Dr. Sami Timimi challenging the assumptions of his training

I’m sorry, but this is just too good. Written by Dr. Sami Timimi, child and adolescent psychiatrist, author of Pathological Child Psychiatry and the Medicalization of Childhood, Jan/Feb 2003.

Found this on the site: Young Minds for children’s mental health. He urges professionals who work with children and young people to question their assumptions. https://www.youngminds.org.uk/magazine/62/timimi.php 

“What is it, then, that keeps professionals believing in the truth of their way of understanding the same picture, when there is no way of proving its validity? I think that in the absence of proof, we use faith to sustain our belief in something. We sift through the evidence in a selective way to reinforce our faith and discredit those we feel to be ‘non-believers’. In other words, our professional mental health ideologies have been constructed by manipulating evidence to fit the framework, rather than adjusting our frameworks to fit the evidence.

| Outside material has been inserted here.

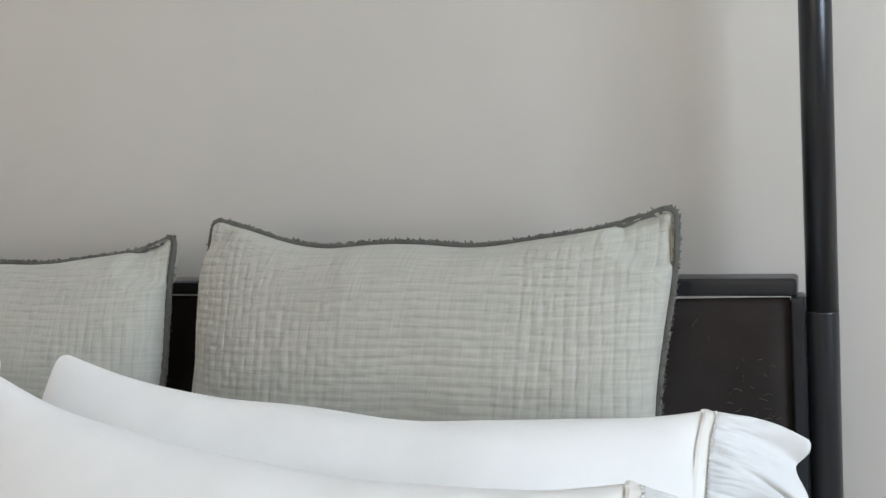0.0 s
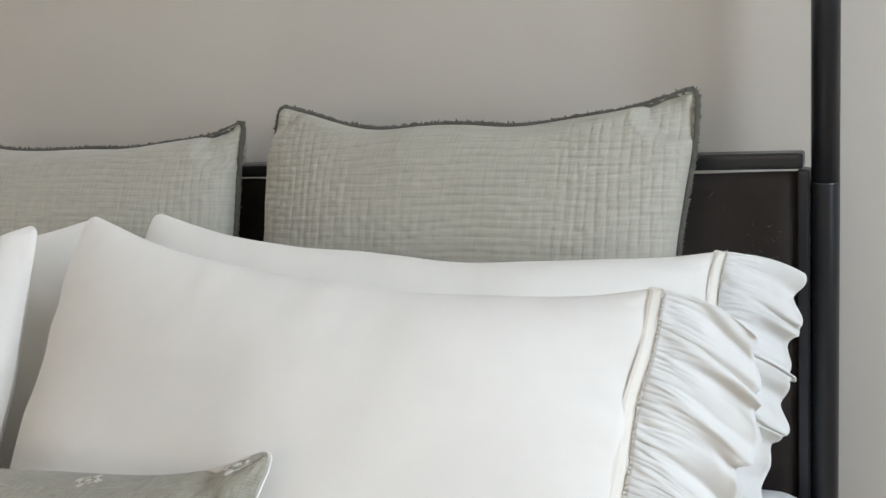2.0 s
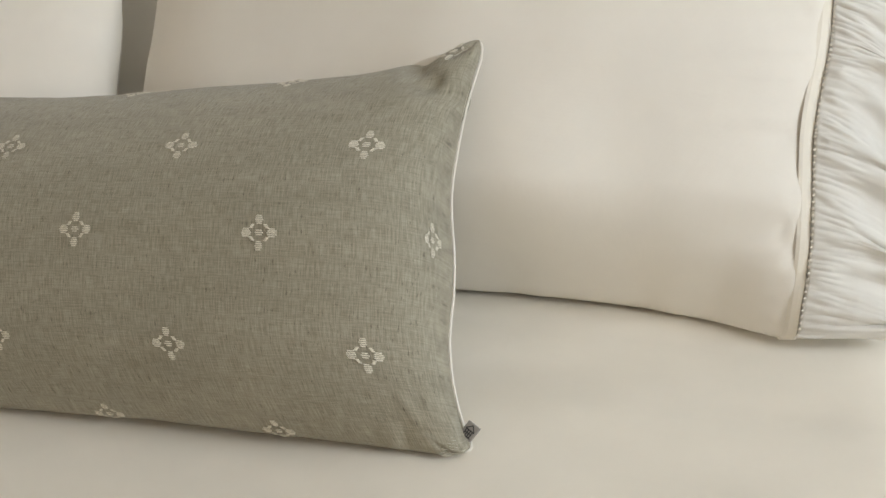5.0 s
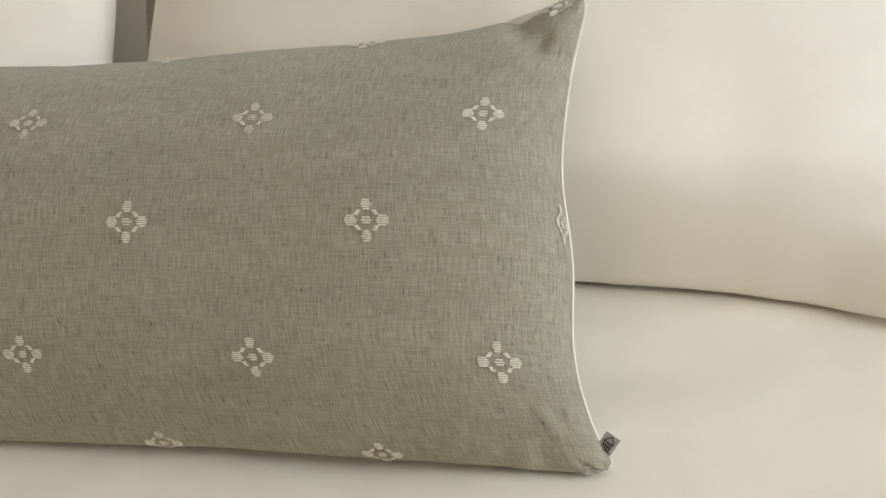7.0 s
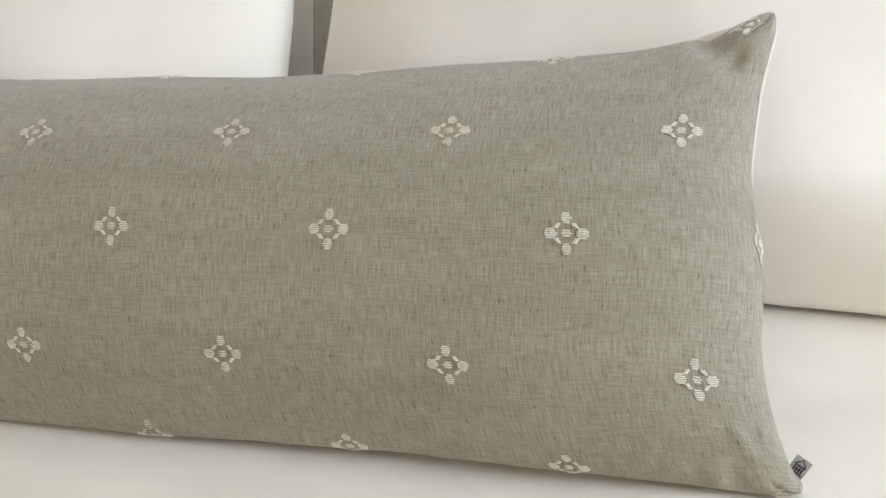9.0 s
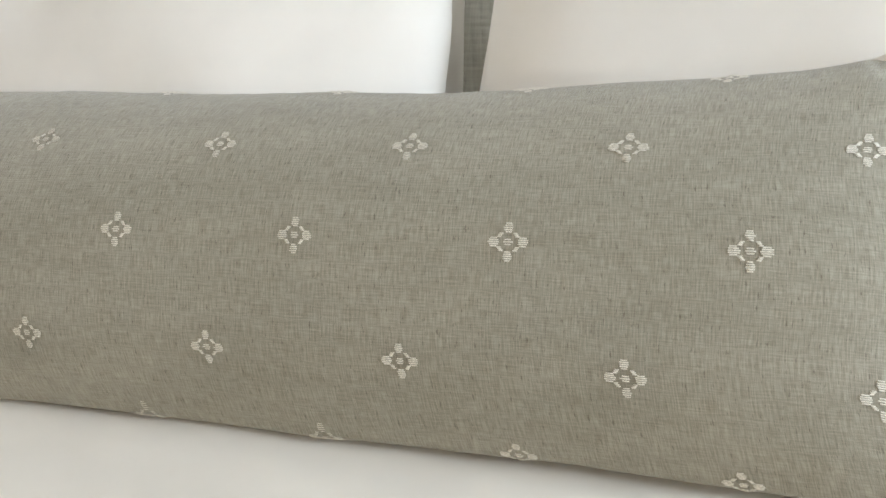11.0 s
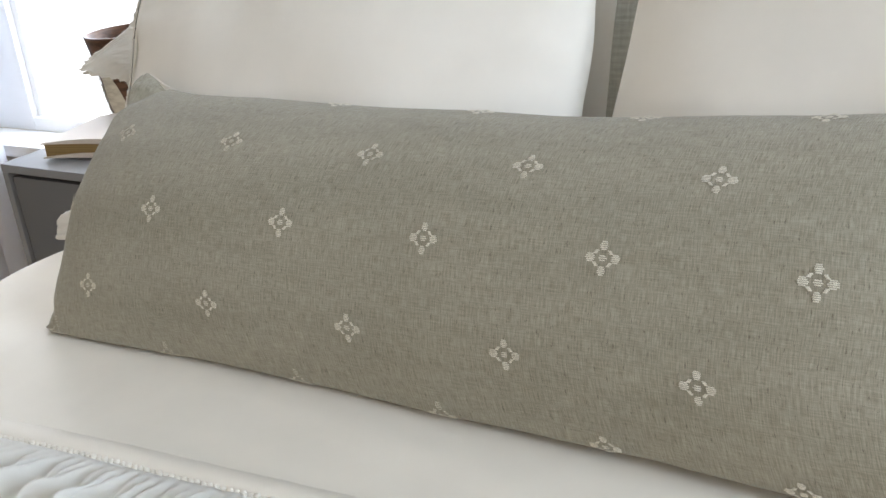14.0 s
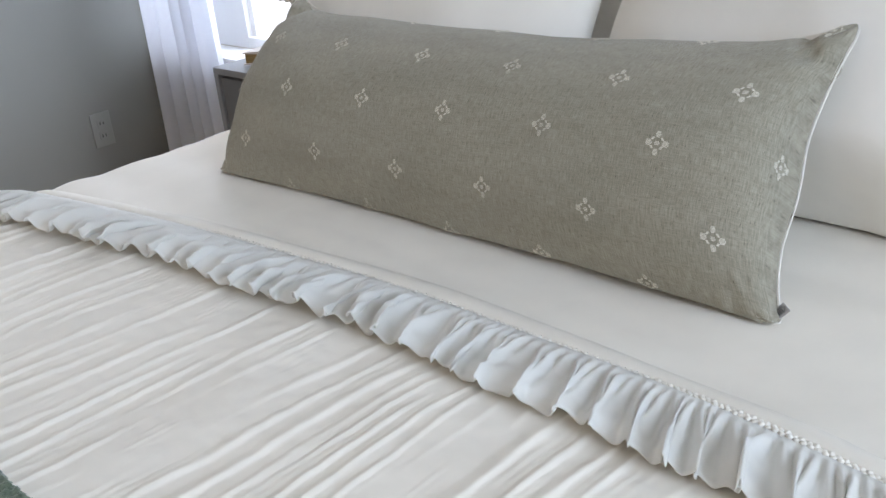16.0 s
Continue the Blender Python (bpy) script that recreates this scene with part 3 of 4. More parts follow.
    def at(self, side, u, v, out=0.0):
        """A point of the surface in the thing's own frame, settled on the bed."""
        p = self.local(side, u, v)
        if out:
            e = 0.004
            a, b = self.local(side, u + e, v) - p, self.local(side, u, v + e) - p
            n = a.cross(b).normalized()
            p = p + n * (out if n.y * side > 0 else -out)
        q = self.m @ p
        g = bed_z(q.x, q.y) + 0.003 if q.y < COVER_HEAD else 0.679
        if q.z < g + 0.012:
            d = g + 0.012 - q.z
            q.z = g + 0.012 * math.exp(-d / 0.012)
            p = self.inv @ q
        return p

    def side_mesh(self, name, side, nu, nv, material):
        us, vs = spread(nu), spread(nv)
        verts = [self.at(side, u, v) for v in vs for u in us]
        uvs = [(u * self.w / 2 * 1.04 + self.seed * 0.37, v * self.h / 2 * 1.1) for v in vs for u in us]
        return mesh_of(name, verts, grid_faces(nu, nv, 0, side > 0), material, uvs)


def gauze_relief(p, side, u, v, x, z):
    """Crinkled double gauze: puckered cells between thin woven lines."""
    if side > 0:
        return 0.0
    sd = p.seed * 4.1
    gx = x + 0.006 * noise.noise((x * 9, z * 7, sd)) + 0.0025 * noise.noise((x * 40, z * 16, sd))
    gz = z + 0.006 * noise.noise((x * 7, z * 9, sd + 3)) + 0.0025 * noise.noise((x * 16, z * 40, sd + 3))
    cx, cz = abs(math.sin(gx * math.pi / 0.0125)), abs(math.sin(gz * math.pi / 0.0098))
    ax = 0.30 + 0.70 * smooth_step(-0.3, 0.4, noise.noise((x * 6, z * 5, sd + 8)) + 1.3 * (abs(u) - 0.5))
    az = 0.45 + 0.55 * smooth_step(-0.3, 0.4, noise.noise((x * 5, z * 7, sd + 9)))
    fade = min(1.0, (1 - max(abs(u), abs(v))) / 0.03)
    d = fade * (0.0016 * ax * (cx ** 0.35 - 0.8) + 0.0019 * az * (cz ** 0.4 - 0.75) + 0.0012 * noise.noise((x * 70, z * 90, sd)))
    # the upper corners lie flat, with a crease where the filling ends
    for cu, deep, wide in ((1, 0.020, 0.062), (-1, 0.008, 0.04)):
        r = math.hypot((u - cu) * p.w / 2, (v - 1) * p.h / 2)
        d -= deep * smooth_step(wide + 0.012, wide - 0.008, r) * smooth_step(0.0, 0.05, r + 0.015)
    return d


def build_sham(where, lean, yaw, seed, label, mirror=1):
    p = Pillow(0.590, 0.505, 0.17, (0.0, 0.15, 0.05), 0.022, seed, 0.36, 0.005, 0.5, gauze_relief, ear=3.0).place(where, lean, yaw)
    ob = thing("sham_pillow", label, "pillow", group="sham pillows against the headboard")
    ob.matrix_world = p.m
    mesh_part("front_cover", p.side_mesh("front_cover", -1, 380, 320, GAUZE), ob)
    mesh_part("back_cover", p.side_mesh("back_cover", 1, 40, 30, GAUZE), ob)
    # fuzzy fringe round the seam
    pts = []
    n = 110
    for a, b, fixed, axis in ((-1, 1, -1, 0), (-1, 1, 1, 1), (1, -1, 1, 0), (1, -1, -1, 1)):
        for k in range(n):
            s = a + (b - a) * k / n
            u, v = (s, fixed) if axis == 0 else (fixed, s)
            q = p.at(1, u, v)
            r = Vector((q.x, 0, q.z)).normalized()
            pts.append(q + r * 0.002 + Vector((0, 0.004, 0)))
    rnd = random.Random(seed + 40)
    table = [[rnd.uniform(0.75, 1.35) for _ in range(8)] for _ in range(len(pts))]
    mesh_part("fringe", tube_mesh("fringe", pts, 0.0038, FRINGE, 8, True, lambda k, s: table[k][s]), ob, "darker sage frayed fringe edge")
    # frayed tufts standing off the fringe
    tv, tf = [], []
    for k, q in enumerate(pts):
        for _ in range(9):
            r = Vector((q.x, 0, q.z)).normalized()
            d = (r * rnd.uniform(0.2, 1) + Vector((rnd.uniform(-1, 1), rnd.uniform(-1, 0.6), rnd.uniform(-1, 1)))).normalized()
            o = q + Vector((rnd.uniform(-1, 1), rnd.uniform(-1, 1), rnd.uniform(-1, 1))) * 0.003
            e = d.orthogonal().normalized() * 0.0012
            base = len(tv)
            tv += [o - e, o + e, o + d * 0.0042 + e * 0.6, o + d * 0.0042 - e * 0.6]
            tf.append((base, base + 1, base + 2, base + 3))
    tagged(mesh_part("frayed_edge", mesh_of("frayed_edge", tv, tf, FRINGE), ob), kind="stuff")
    return p


build_sham((0.314, 1.165, 0.932), 12, 0, 1, "sage green crinkled gauze sham with frayed fringe against headboard")
build_sham((-0.342, 1.160, 0.916), 13, 0, 2, "sage green crinkled gauze sham beside its twin against headboard")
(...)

If only we could, as a profession, accept the ideological nature of the belief systems we use. There is nothing shameful about having faith and about needing to believe; it is very human. Faith helps to make sense of the world; for many people, faith falling apart is like their world falling apart. I have come across many clients for whom religion has become much more central following a difficult experience in their lives – for example, refugees fleeing war, torture or other terrifying life events. Faith provides a sense of orientation, continuity and a map with which to structure one’s life and make sense of what is happening.

So, what of the system of faith used in modernist child and adolescent psychiatry, with its increasing emphasis on diagnosis and drug treatment? As I attempt to illustrate in my book, when we make a diagnosis we are not discovering the meaning of our client’s problem; rather, we are giving it our (the professionals’) preferred meaning. We are performing a social and political act. And more often than not, we are demonstrating more about our own particular faith, than shedding light on our particular client’s problems.

So, we need to ask ourselves, from a political and cultural standpoint, what value systems our particular faith promotes and, therefore, which faith do we wish to promote(and how flexibly)? If we wish to practice in the way that biomedical child and adolescent psychiatry currently does, then we must accept that we are promoting a system whose values are rooted in the Western philosophical Enlightenment – with its emphasis on discovering universal laws, material reality, controlling nature through technical expertise, and a focus on the individual.

We must be prepared to accept its cultural origins in Western history, where medicine has been an active participant in promoting a white, male, middle-class value system which colonised much of the rest of the world and, in the process, suppressed local culture, beliefs, ideologies and practices.

We must also accept that Western biomedical psychiatry represents the economic value system of capitalist, free market thinking and be happy to go along with the pharmaceutical industry’s drive to open new markets (children’s mental health is a growth area). We must also go along with a short-term perspective on problems and how to solve them, and sign up to the mythical ideal that more production (of knowledge, for example) equates with progress.

And finally, if we wish to sign up to the value system of biomedical psychiatry, we must also understand its political function. Biomedical psychiatry serves governments as one of its agents of social control (a position that sets it apart from the rest of medicine), where so called treatments to deal with a section of society’s ‘deviants’ are forced on to patients, the vast majority of whom have committed no crime.”